Coffee's plunge this year suggests that nothing can entirely escape the economic headwinds. The conventional wisdom for commodity investors is that coffee demand would stay resilient through economic cycles, as nobody would give up a cup of joe even when times are hard.

"What [investors] didn't realize is that when you have multiyear-high prices, combined with dire economic growth, then consumers start to make choices," said Kona Haque, head of agricultural commodities research at Macquarie Bank Ltd.

As the European debt crisis intensified, coffee demand faltered in some countries. British drinkers cut back on coffee consumption by 6.7% in 2011, while demand fell 2.6% in Spain and 1.6% in Italy, according to preliminary data from the International Coffee Organization. Globally, consumption still increased 1.7% in 2011, slowing from the average annual growth of 2.5% since 2000. Data for 2012 aren't available.

Premium, or arabica, beans were hurt by changing consumer tastes.
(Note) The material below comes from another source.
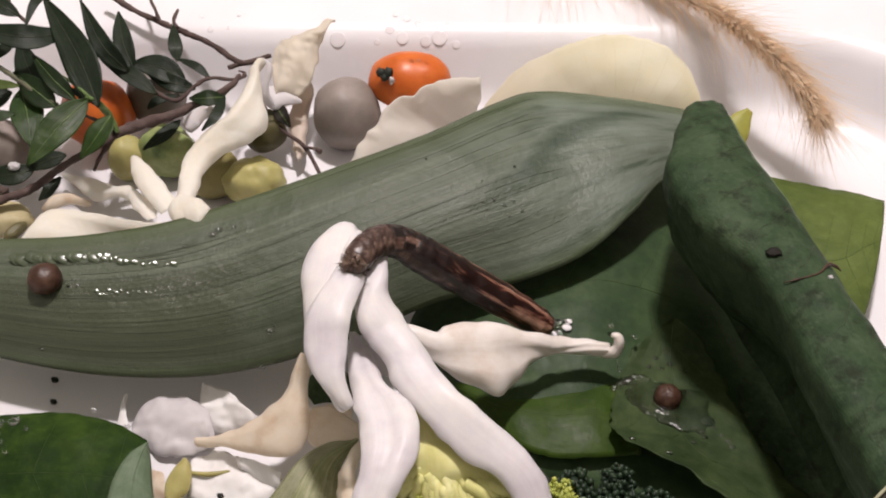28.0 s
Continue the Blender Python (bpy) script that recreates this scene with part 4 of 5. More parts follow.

As prices on the ICE Futures U.S. exchange more than doubled from 2010 to 2011, some coffee roasters and drinkers began to shift from arabica to lower-quality beans, or robusta, in an effort to stay profitable or lower expenses. In the 12 months ending in May, arabica exports have fallen 6.1%, while robusta exports have risen 6.8%, according to the International Coffee Organization.

Robusta, a smaller contract traded on NYSE Liffe in London, rose 3.5%, to $2,103 a metric ton, in the second quarter. For the year, it is up 19%. Robusta contains twice the caffeine of arabica and tastes stronger.

The price moves have drawn many financial participants into the coffee market. For arabica, net-short positions, or bets that prices would fall, held by index funds and hedge funds, reached a record during the second quarter, U.S. government data showed.

Bearish fundamentals "have made their views on coffee even more negative, driving this market lower and lower. Other agricultural commodities haven't had this kind of negativity," Ms. Haque said.

Since the end of last year, the size of this futures market has soared as much as 55% in terms of open interest, or number of futures contracts outstanding, before falling 15% in recent days, according to ICE Futures U.S. Prices, accordingly, have rebounded recently. It has been caused by "aggressive parties covering shorts," said Stan Dash, vice president at TradeStation Securities, an electronic brokerage, referring to the practice of buying back contracts to cover short positions as prices rise.

Prices of arabica are likely to find a bottom during the Brazilian harvest, which started in May and will last until September.

This year's crop is estimated to be the largest ever for Brazil, which accounts for about one-third of the world's production. Brazilian farmers had expanded plantings and increased the use of fertilizers in response to last year's high prices. But many are holding off from selling, waiting for prices to recover.

"I believe Brazilians will start to sell in the next two or three months. By around September, you will start to see the market start bottoming out," said Ms. Haque, who took a trip to Brazil in May. Her price target for arabica is $1.80 a pound by year-end. Rabobank's Mr. Flury expects arabica prices to reach $1.70 in the fourth quarter, citing roasters' need to replenish dwindling stocks. Globally, coffee inventories as a percentage of usage are estimated to fall to 21.5% by the end of this crop year, the lowest in 12 years, according to Rabobank.

"The demand for arabica is going to pick up significantly in the next two quarters," he said.